The West Pier can’t have been the first novel by Patrick Hamilton I read because my Penguin is dated 1986, and my copy of Hangover Square is dated 1985. I know I read a review of The West Pier in Time Out, that finished “further Hamilton re-issues, please”, but was that before or after I saw Gorse glaring up at me from the bookshop table in David Parfitt’s cover illustration? It captures him rather well, that picture, that look of smelling something unpleasant under his nose that he could never quite shake off.
“The best novel written about Brighton” said Graham Greene according to the blurb, but that strikes me as a sort of back-handed compliment, carrying as it does the sly suggestion that everyone really knows that it is Brighton Rock.
I would agree with most Hamilton admirers that this is not his best work, but I think I would have to say that it is my favourite, close to my heart for reasons that will become clear.
Hamilton was writing in the early fifties but The West Pier is set in 1921, with a prologue in 1913. The main characters are seen first as schoolboys, then as young men. What fascinated me was the way so little seemed to have changed. His detailed description of the way teenage boys behave seemed closer to my own experience than anything else I had read. Much as I love The Catcher in the Rye, this is adolescence, English style.
And later, the rituals of “getting off” with the opposite sex rang painfully true, as did the pairing of the tall, willowy beautiful girl with her short, dumpy and less attractive friend. Stocky, determined Gertrude, condemned to be one of the “other ones”, who must always accept being paired off together in the courting rituals that take place on the west pier itself.
The west pier was more or less intact when I first knew it, but already closed to the public. The ancient pre-decimal slot machines had been removed to an arcade on the seafront. You could buy a bag of old pennies to work them with. There was a figure of a sailor in a glass case, who laughed maniacally for about three minutes when a coin was deposited in the slot.

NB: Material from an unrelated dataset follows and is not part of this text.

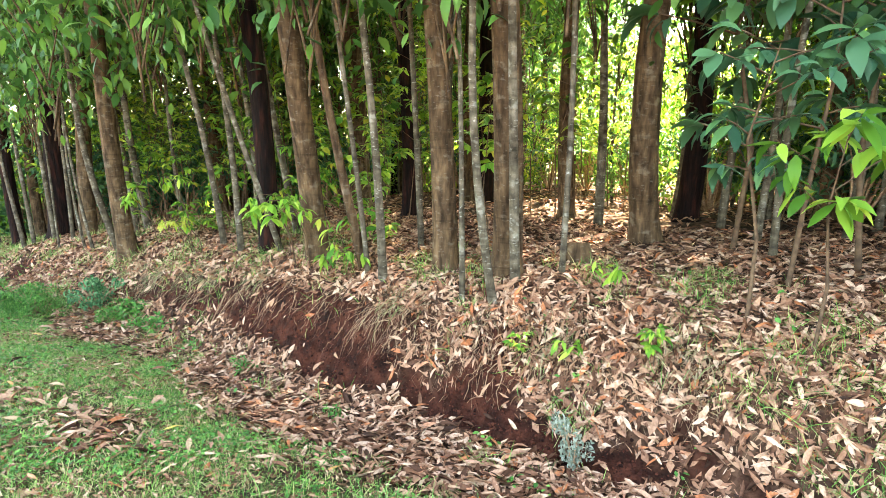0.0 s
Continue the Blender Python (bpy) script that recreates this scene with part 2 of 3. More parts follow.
def spread(leaves, which, turns, sizes, places):
    """Many copies of a few leaf shapes in one pair of arrays. turns: (N, 3, 3); sizes: (N,) or (N, 3)."""
    sizes = np.asarray(sizes, float)
    sizes = np.repeat(sizes[:, None], 3, 1) if sizes.ndim == 1 else sizes
    vs, fs, off = [], [], 0
    for k, (lv, lf) in enumerate(leaves):
        idx = np.where(which == k)[0]
        if not len(idx):
            continue
        v = np.einsum("nij,nkj->nki", turns[idx], lv[None] * sizes[idx][:, None, :]) + places[idx][:, None, :]
        f = lf[None] + (off + np.arange(len(idx)) * len(lv))[:, None, None]
        vs.append(v.reshape(-1, 3)), fs.append(f.reshape(-1, lf.shape[1]))
        off += len(idx) * len(lv)
    return np.concatenate(vs), np.concatenate(fs)


def turned(yaw, pitch, roll):
    """Turn matrices: roll about the leaf's length (x), then pitch, then yaw."""
    cy, sy, cp, sp, cr, sr = np.cos(yaw), np.sin(yaw), np.cos(pitch), np.sin(pitch), np.cos(roll), np.sin(roll)
    m = np.empty((len(yaw), 3, 3))
    m[:, 0, 0], m[:, 0, 1], m[:, 0, 2] = cy * cp, cy * sp * sr - sy * cr, cy * sp * cr + sy * sr
    m[:, 1, 0], m[:, 1, 1], m[:, 1, 2] = sy * cp, sy * sp * sr + cy * cr, sy * sp * cr - cy * sr
    m[:, 2, 0], m[:, 2, 1], m[:, 2, 2] = -sp, cp * sr, cp * cr
    return m


def leaf_shape(width, arch, fold, twist=0.0, stations=4):
    """A leaf one metre long along x, of quads: a pointed blade with a mid-rib, arched and folded."""
    xs = np.linspace(0, 1, stations + 1)
    half = width * 0.5 * np.sin(np.pi * np.clip(xs * 0.94 + 0.03, 0, 1) ** 0.85)
    vs = []
    for x, h in zip(xs, half):
        z = arch * 4 * x * (1 - x)
        a = twist * (x - 0.5)
        vs += [(x - 0.5, -h * math.cos(a), z + fold * h - h * math.sin(a)), (x - 0.5, 0, z), (x - 0.5, h * math.cos(a), z + fold * h + h * math.sin(a))]
    fs = []
    for i in range(stations):
        a = i * 3
        fs += [(a, a + 3, a + 4, a + 1), (a + 1, a + 4, a + 5, a + 2)]
    return np.array(vs), np.array(fs)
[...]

I had a friend, now sadly no longer with us, who lived in Brighton, and was a fellow-admirer of this book. We used to imagine what a good film the story would make, and my friend suggested that the laughing sailor would be an appropriate recurring image for Gorse’s trickery. The film would end, he suggested, on a freeze-frame of the final image in the book, Gorse’s face set grimly as he hunches over the steering wheel, speeding towards London and a dubious future.
I was fascinated that Hamilton described Over Street as a slum. When I first knew it, it was home to students at Sussex University. In the novel, Esther Downes, daughter of a worker at the nearby railway station lives there. In one of the most striking passages of the book, we are told that despite being a porter and therefore despised, Mr Downes considered that he had risen in life, because his father had tried to make a living by running behind horse carriages and offering to carry the bags when they reached their destination.
It’s quite clear that Gorse is what we would today call a psychopath, but the book is all the stronger for not using any psychological jargon. Hamilton doesn’t need it. The descriptions of Gorse’s behaviour, and the disquiet he arouses in people are quite enough to tell us what is going on. All the tell-tale indicators are there. The general malevolence towards the world, expressed by puncturing strangers’ bicycle tyres, the races in the bath that he subjects his pet mice to and the hints of something strange sexually. Hamilton anticipated Patricia Highsmith and Tom Ripley by several years.
The film we imagined never did get made, but Gorse came to television, in the shape of Nigel Havers, in the series The Charmer. This was an adaptation of the second book of the trilogy, Mr Stimpson and Mr Gorse, with an ending invented by the screen writer, Allan Prior. The screenplay was published as a novel and this is a good read for admirers of Hamilton and his compelling creation Ernest Ralph Gorse.